KangaROOS were designed by American architect and jogging enthusiast Bob Gamm. Gamm was a running enthusiast who would go ten kilometers a day, but preferred light athletic clothes without pockets. He designed the sneakers for his own personal use as a place to store his keys and money, then marketed them effectively. His marketing design was successful, leading to sales in excess of 700,000 pairs a month by the early 1980s.

Further refinements on the original design led to several significant innovations in athletic footwear. One such innovation, the Dynacoil, was a patented energy release system designed in the mid-1980s by former Nike designer and KangaROOS VP design Ray Tonkel with consultant Al Gross and tested by NASA. Many other athletic shoe manufacturers would later incorporate similar designs into their shoes. In the early- to mid-1980s many USA professional athletes wore ROOS football and baseball shoes as well as shoes for running and training. Notables included Clyde Drexler (Basketball), Walter Payton, O.J. Anderson, William (the Fridge) Perry (football), Ozzie Smith, Vince Coleman and Ron Darling (baseball), Kenyan, Irish and Welsh track stars as part of Team KangaROOS (running). Jerry Rice wore KangaROOS in his rookie season before switching to Adidas in 1986.

There was a faddish dimension to the shoes, which became very popular among casual athletes and American schoolchildren. Gamm himself remained committed to KangaROOS as serious athletic footwear, and in 1985 he worked with a 10,000-square-meter testing facility called the KangaROOS Laboratory & Gymnasium at the University of Illinois. This allowed for refinement and development of the sneakers for many different sports, including American football, basketball, hockey, tennis, and track and field.

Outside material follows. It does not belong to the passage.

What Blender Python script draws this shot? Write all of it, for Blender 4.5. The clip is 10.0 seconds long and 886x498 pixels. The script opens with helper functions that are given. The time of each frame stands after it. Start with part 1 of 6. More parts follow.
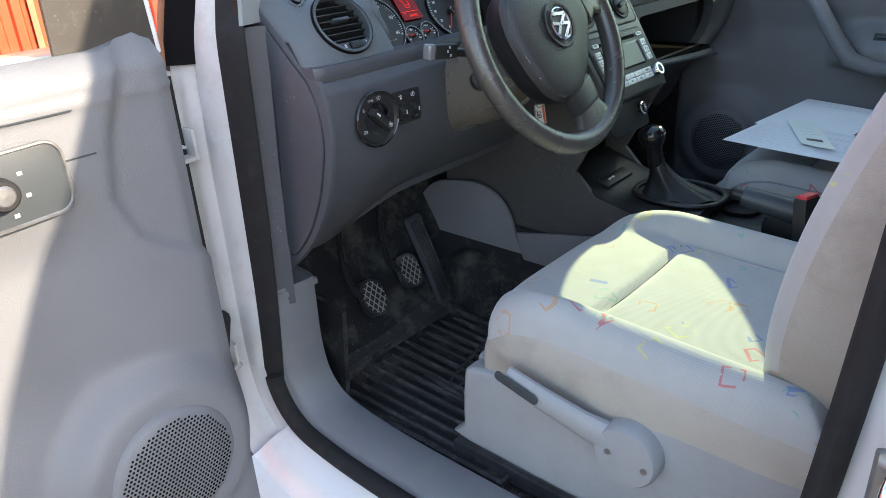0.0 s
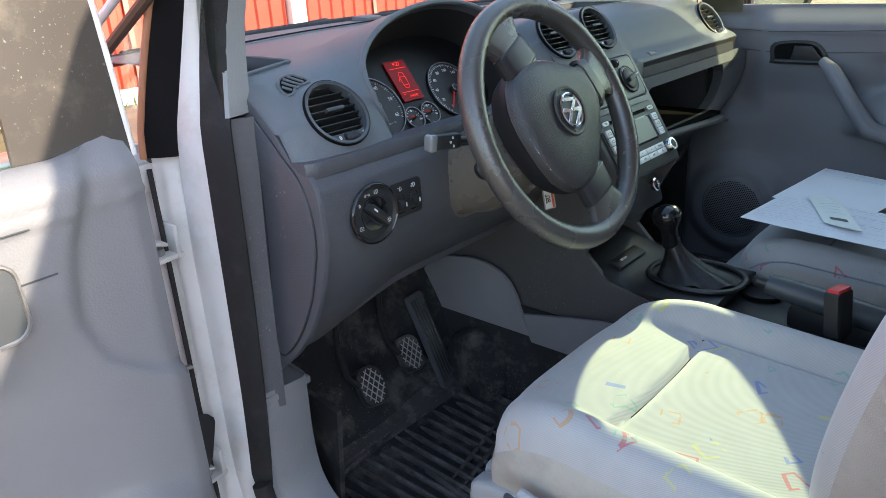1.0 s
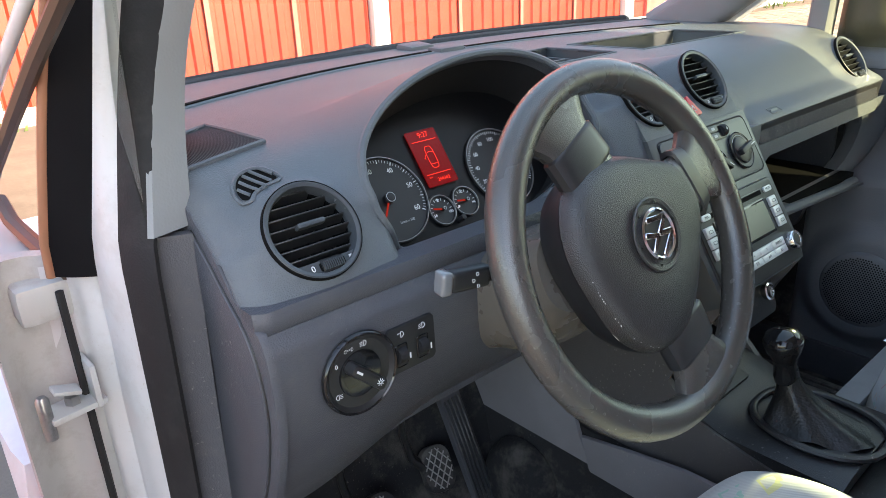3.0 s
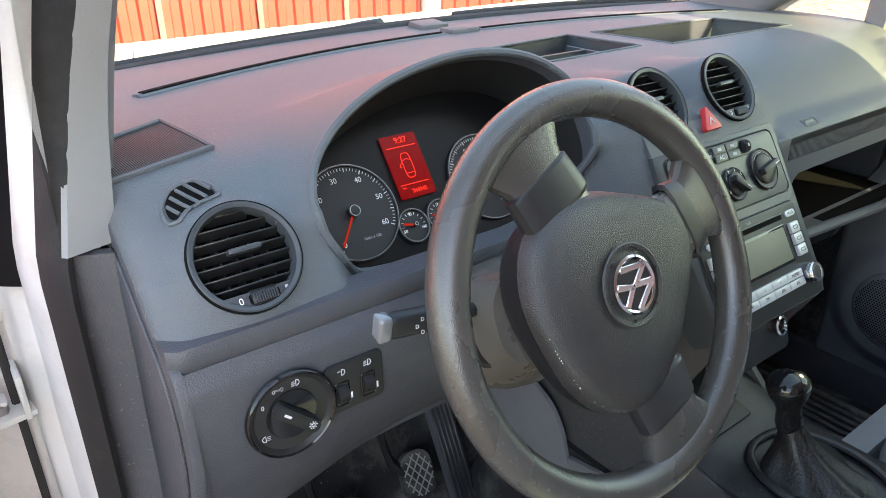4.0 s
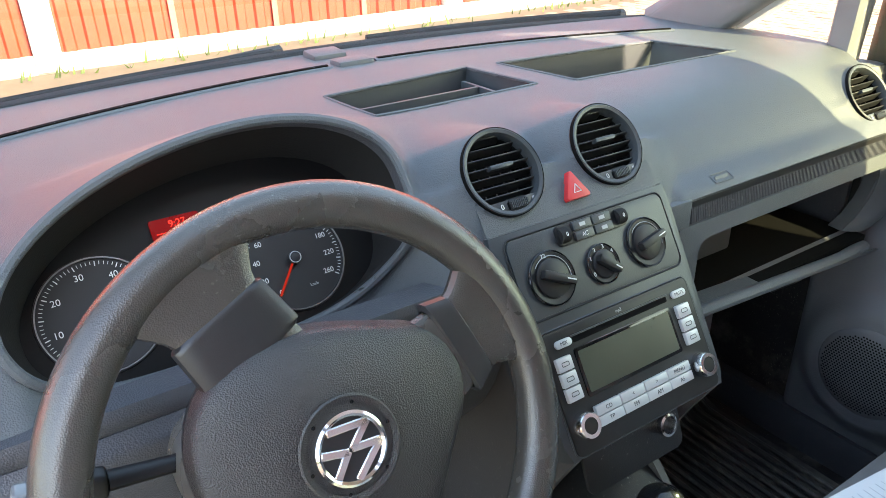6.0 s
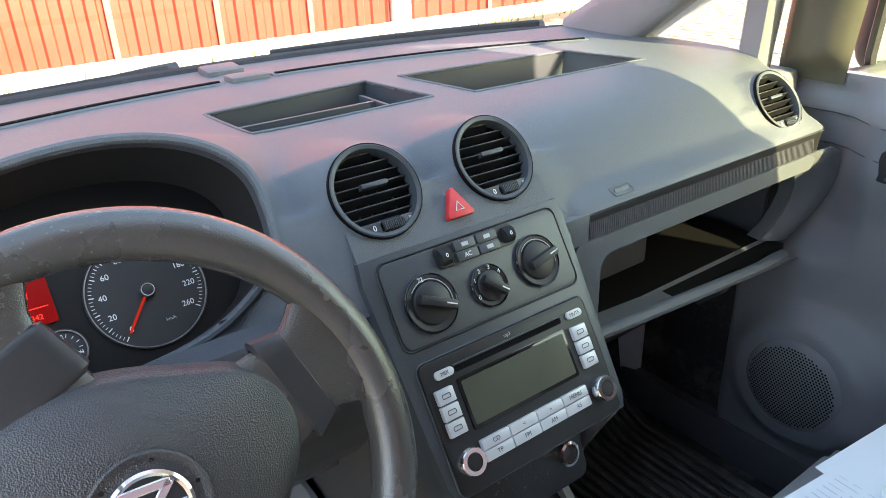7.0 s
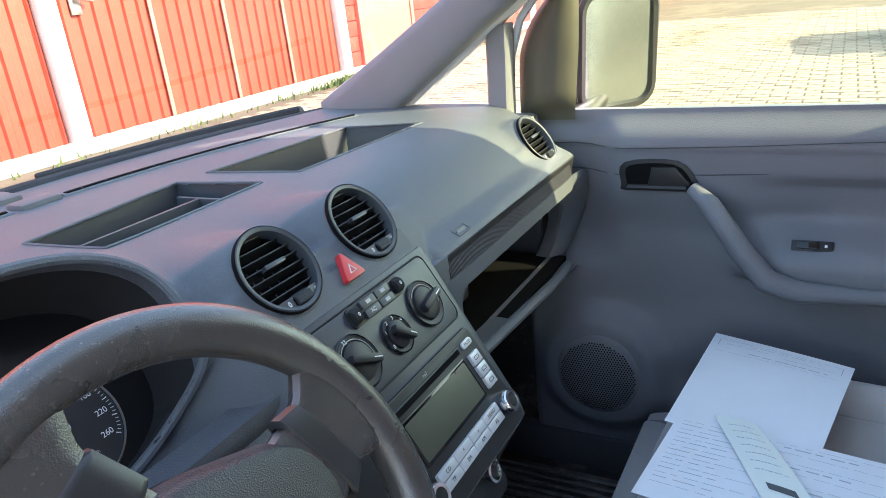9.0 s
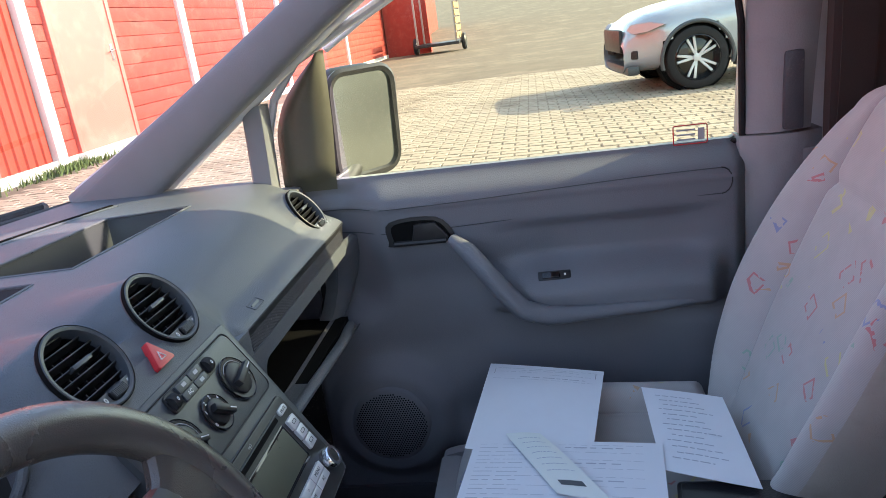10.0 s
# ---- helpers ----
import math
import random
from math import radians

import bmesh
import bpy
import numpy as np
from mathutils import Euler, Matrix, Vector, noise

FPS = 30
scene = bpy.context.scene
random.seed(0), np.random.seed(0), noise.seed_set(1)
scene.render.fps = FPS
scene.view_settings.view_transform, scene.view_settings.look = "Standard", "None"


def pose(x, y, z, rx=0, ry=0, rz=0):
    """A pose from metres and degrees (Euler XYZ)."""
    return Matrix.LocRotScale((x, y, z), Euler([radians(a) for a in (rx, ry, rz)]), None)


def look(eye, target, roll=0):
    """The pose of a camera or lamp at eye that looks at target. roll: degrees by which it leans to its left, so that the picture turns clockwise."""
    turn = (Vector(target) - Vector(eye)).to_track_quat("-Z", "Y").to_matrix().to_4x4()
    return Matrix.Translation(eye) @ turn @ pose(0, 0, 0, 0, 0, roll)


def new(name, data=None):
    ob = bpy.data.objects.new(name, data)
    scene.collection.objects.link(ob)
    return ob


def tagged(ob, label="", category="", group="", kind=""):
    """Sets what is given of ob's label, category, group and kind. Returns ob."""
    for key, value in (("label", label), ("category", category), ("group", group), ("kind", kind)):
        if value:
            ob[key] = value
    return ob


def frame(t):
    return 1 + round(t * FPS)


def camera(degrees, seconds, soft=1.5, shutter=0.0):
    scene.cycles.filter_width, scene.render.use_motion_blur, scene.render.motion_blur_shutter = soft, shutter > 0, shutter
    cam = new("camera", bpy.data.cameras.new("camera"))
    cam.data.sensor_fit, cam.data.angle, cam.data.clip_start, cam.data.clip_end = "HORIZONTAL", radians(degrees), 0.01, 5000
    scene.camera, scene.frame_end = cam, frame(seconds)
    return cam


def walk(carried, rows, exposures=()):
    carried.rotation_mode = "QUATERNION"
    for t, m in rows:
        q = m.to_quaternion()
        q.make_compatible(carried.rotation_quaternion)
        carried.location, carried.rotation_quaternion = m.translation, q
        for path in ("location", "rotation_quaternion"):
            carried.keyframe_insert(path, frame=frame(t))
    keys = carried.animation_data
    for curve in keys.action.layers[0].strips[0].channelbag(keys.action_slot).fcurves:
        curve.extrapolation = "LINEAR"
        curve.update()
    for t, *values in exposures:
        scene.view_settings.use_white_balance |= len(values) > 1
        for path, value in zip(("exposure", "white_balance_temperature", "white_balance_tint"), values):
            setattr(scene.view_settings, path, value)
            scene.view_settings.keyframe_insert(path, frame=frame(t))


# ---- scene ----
cam = camera(62.7, 10.0, soft=0.8)
PATH = [
    (0, (-1.331, -0.59, 1.193), (0.009, 0.635, 0.355), -3.3),
    (0.5, (-1.293, -0.555, 1.214), (0.074, 0.674, 0.427), -3.2),
    (1, (-1.245, -0.516, 1.237), (0.129, 0.737, 0.501), -3.4),
    (1.5, (-1.179, -0.469, 1.254), (0.183, 0.821, 0.559), -3.6),
    (2, (-1.1, -0.431, 1.26), (0.219, 0.908, 0.574), -3.7),
    (2.5, (-1.009, -0.376, 1.278), (0.258, 1.001, 0.57), -3.5),
    (2.7, (-0.983, -0.351, 1.281), (0.262, 1.037, 0.558), -3.2),
    (3.8, (-0.837, -0.306, 1.32), (0.278, 1.123, 0.473), -0.6),
    (4, (-0.817, -0.306, 1.324), (0.269, 1.136, 0.462), -0.3),
    (4.5, (-0.748, -0.313, 1.334), (0.287, 1.154, 0.452), 0.4),
    (5, (-0.688, -0.321, 1.339), (0.301, 1.175, 0.454), 0.2),
    (5.5, (-0.6, -0.325, 1.348), (0.366, 1.193, 0.475), -0.4),
    (5.7, (-0.563, -0.321, 1.367), (0.393, 1.193, 0.477), -1.2),
    (6.8, (-0.423, -0.325, 1.347), (0.604, 1.157, 0.481), -2.0),
    (7, (-0.409, -0.331, 1.345), (0.647, 1.136, 0.489), -2.1),
    (7.5, (-0.367, -0.337, 1.338), (0.781, 1.071, 0.5), -2.8),
    (8, (-0.415, -0.311, 1.34), (0.863, 1.005, 0.542), -3.7),
    (8.5, (-0.501, -0.281, 1.339), (0.948, 0.882, 0.599), -4.9),
    (9, (-0.574, -0.234, 1.345), (1.055, 0.701, 0.656), -6.5),
    (9.5, (-0.637, -0.209, 1.357), (1.156, 0.407, 0.72), -7.8),
    (10, (-0.657, -0.205, 1.366), (1.232, 0.084, 0.774), -7.8),
]
walk(cam, [(t, look(e, g, r)) for t, e, g, r in PATH], exposures=((0.0, 2.70, 7500, 13), (1.0, 2.70, 7350, 14), (1.5, 2.72, 7250, 14), (2.5, 2.85, 7750, 16), (4.5, 3.42, 8500, 15), (7.5, 3.50, 7900, 16), (9.0, 3.12, 7200, 17), (9.5, 2.90, 6900, 19), (10.0, 2.60, 7050, 25)))

# ---------- world, sun ----------
SUN = Vector((-0.228, 0.865, -0.43)).normalized()
world = bpy.data.worlds.new("world")
scene.world = world
world.use_nodes = True
wn = world.node_tree
sky = wn.nodes.new("ShaderNodeTexSky")
sky.sky_type = "NISHITA"
sky.sun_disc = False
sky.sun_elevation = math.asin(-SUN.z)
sky.sun_rotation = math.atan2(-SUN.x, -SUN.y)
sky.dust_density, sky.ozone_density = 1.0, 1.5
bg = wn.nodes["Background"]
bg.inputs[1].default_value = 0.15
wn.links.new(sky.outputs[0], bg.inputs[0])
sun_data = bpy.data.lights.new("sun", "SUN")
sun_data.energy, sun_data.angle, sun_data.color = 2.05, radians(0.55), (1.0, 0.91, 0.77)
sun_lamp = new("sun", sun_data)
sun_lamp.matrix_world = look((0, -20, 12), Vector((0, -20, 12)) + SUN)

# spot lamp added to stand in for the low sun thrown back into the cabin by the passenger's wing mirror: a narrow beam
# on the driver's seat
glint_data = bpy.data.lights.new("mirror_glint_lamp", "SPOT")
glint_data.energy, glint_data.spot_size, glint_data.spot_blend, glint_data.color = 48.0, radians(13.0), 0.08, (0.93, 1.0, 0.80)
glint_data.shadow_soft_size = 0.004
glint = new("mirror_glint_lamp", glint_data)
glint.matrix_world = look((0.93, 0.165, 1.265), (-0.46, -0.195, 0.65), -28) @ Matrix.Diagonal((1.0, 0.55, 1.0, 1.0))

# ---------- materials ----------


def mat(name, col, rough=0.5, metal=0.0, grain=0.0, gscale=400.0, vary=0.12, vscale=9.0, spec=0.5, dirt=None, dscale=14.0, damt=0.5, coat=0.0, specks=0.0):
    """Principled surface: large soft variation, fine grain relief, optional patches of a second colour."""
    m = bpy.data.materials.new(name)
    m.use_nodes = True
    t = m.node_tree
    b = t.nodes["Principled BSDF"]
    b.inputs["Metallic"].default_value = metal
    b.inputs["Specular IOR Level"].default_value = spec
    b.inputs["Coat Weight"].default_value = coat
    tc = t.nodes.new("ShaderNodeTexCoord")
    n1 = t.nodes.new("ShaderNodeTexNoise")
    n1.inputs["Scale"].default_value, n1.inputs["Detail"].default_value = vscale, 6
    t.links.new(tc.outputs["Object"], n1.inputs["Vector"])
    mx = t.nodes.new("ShaderNodeMix")
    mx.data_type = "RGBA"
    mx.inputs[6].default_value = (*[c * (1 - vary) for c in col], 1)
    mx.inputs[7].default_value = (*[min(1, c * (1 + vary)) for c in col], 1)
    t.links.new(n1.outputs[0], mx.inputs[0])
    out = mx.outputs[2]
    if dirt:
        n2 = t.nodes.new("ShaderNodeTexNoise")
        n2.inputs["Scale"].default_value, n2.inputs["Detail"].default_value, n2.inputs["Roughness"].default_value = dscale, 9, 0.7
        t.links.new(tc.outputs["Object"], n2.inputs["Vector"])
        r = t.nodes.new("ShaderNodeMapRange")
        r.inputs[1].default_value, r.inputs[2].default_value, r.inputs[4].default_value = 0.5, 0.75, damt
        t.links.new(n2.outputs[0], r.inputs[0])
        m2 = t.nodes.new("ShaderNodeMix")
        m2.data_type = "RGBA"
        m2.inputs[7].default_value = (*dirt, 1)
        t.links.new(r.outputs[0], m2.inputs[0])
        t.links.new(out, m2.inputs[6])
        out = m2.outputs[2]
    if specks:
        n3, n4 = t.nodes.new("ShaderNodeTexNoise"), t.nodes.new("ShaderNodeTexNoise")
        n3.inputs["Scale"].default_value, n3.inputs["Detail"].default_value = 260, 4
        n4.inputs["Scale"].default_value, n4.inputs["Detail"].default_value = 7, 3
        r3, r4 = t.nodes.new("ShaderNodeMapRange"), t.nodes.new("ShaderNodeMapRange")
        r3.inputs[1].default_value, r3.inputs[2].default_value = 0.64, 0.72
        r4.inputs[1].default_value, r4.inputs[2].default_value, r4.inputs[4].default_value = 0.45, 0.65, specks
        mm = t.nodes.new("ShaderNodeMath")
        mm.operation = "MULTIPLY"
        for n_, r_ in ((n3, r3), (n4, r4)):
            t.links.new(tc.outputs["Object"], n_.inputs["Vector"])
            t.links.new(n_.outputs[0], r_.inputs[0])
        t.links.new(r3.outputs[0], mm.inputs[0])
        t.links.new(r4.outputs[0], mm.inputs[1])
        m5 = t.nodes.new("ShaderNodeMix")
        m5.data_type = "RGBA"
        m5.inputs[7].default_value = (0.42, 0.40, 0.37, 1)
        t.links.new(mm.outputs[0], m5.inputs[0])
        t.links.new(out, m5.inputs[6])
        out = m5.outputs[2]
    t.links.new(out, b.inputs["Base Color"])
    rr = t.nodes.new("ShaderNodeMapRange")
    rr.inputs[3].default_value, rr.inputs[4].default_value = max(0.02, rough - 0.07), min(1, rough + 0.07)
    t.links.new(n1.outputs[0], rr.inputs[0])
    t.links.new(rr.outputs[0], b.inputs["Roughness"])
    if grain:
        v = t.nodes.new("ShaderNodeTexVoronoi")
        v.inputs["Scale"].default_value = gscale
        t.links.new(tc.outputs["Object"], v.inputs["Vector"])
        bp = t.nodes.new("ShaderNodeBump")
        bp.inputs["Strength"].default_value, bp.inputs["Distance"].default_value = grain, 0.001
        t.links.new(v.outputs[0], bp.inputs["Height"])
        t.links.new(bp.outputs[0], b.inputs["Normal"])
    return m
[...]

By the end of the 1980s, the popularity of the sneakers was on the decline, executives departed the company and KangaROOS were quietly withdrawn from the market. However, nostalgia, combined with an appreciation of the shoe's athletic design and its ubiquitous pocket, led to a reappearance of the shoe in the late 1990s.

Today, KangaROOS are sold in over sixty countries worldwide. Recent years have witnessed expansion through Central and South America as well as Asia. The footwear moved its strategic focus from performance sports to sports lifestyle footwear. While most still bear the zippered pocket on the side, some now have a side pouch up on the ankle, which can hold a small wallet.